Today, we are studying Cabrioles. She makes a gracious demonstration, she jumps on the side, facing us and moving her arms up and down to keep her balance. We train on an imaginary diagonal in the room.  Her pets succeed immediately in repeating the movement. Surprisingly, I am rather satisfied with my performance. The teacher asks my friend Annie to show how to “caper like a goat”. She can never remember the little girl’s name. Miss A loves to ask her pupils to make a demonstration of the exercises in front of the others. Generally, she asks the best dancers to do it. Annie is not a good dancer; she has not the figure of a ballerina or of a gymnast. One could say she is clumsy. My friend makes a fool of herself, she yomps from one side of the room to the other with awkward gestures. I can hear the smothered laughs of the other girls. Strangely, Miss A does not say anything; she turns towards me with a smile:

“Could you show us your cabrioles Big Bird?”

This is my nickname; I am far bigger than the children of my age, I am 5 feet for 7 stones and I am only 9. My mother likes to give me snacks of bread and Philadelphia cheese every day. I am not a slim and graceful ballet dancer. I am surprised and proud to be an example for the others. I am concentrated and I make three Cabrioles when the others make six or seven.

“Look at that, girls! This is exactly what you are not supposed to do!”

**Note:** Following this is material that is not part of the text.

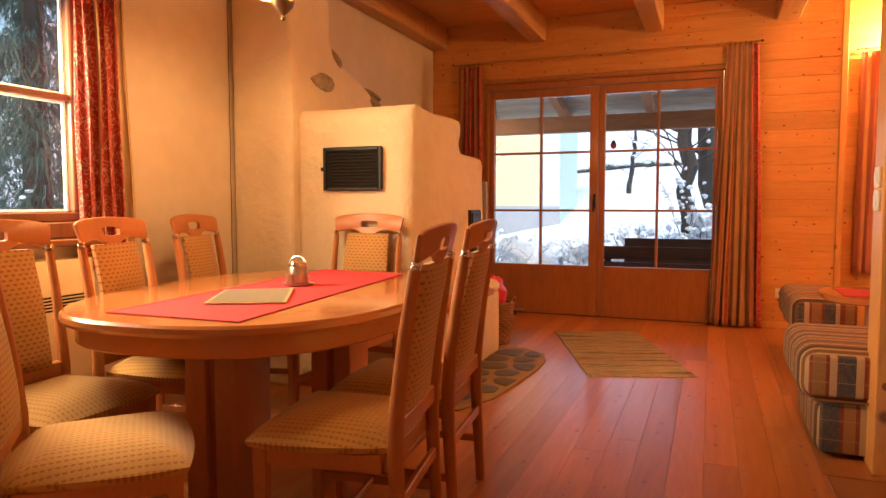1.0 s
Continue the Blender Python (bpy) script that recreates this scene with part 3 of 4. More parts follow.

I was expecting congratulations, and I am mortified. I am red with shame and anger.

 

I am beating out the rhythm with my arms and legs, I swim faster and faster. At the end of the pool, I turn around perfectly and I go back to the other side. Each movement leads me to evacuate the shame and anger I felt this particular day.

 

These sorts of reveries come suddenly and overwhelm us, they are memories. They surprise us; they touch us or make us angry. They put back to life persons who have been dead for a while. Thankfully they are there, somewhere. The past comes to make one with the present; the memories give us the possibility to never forget.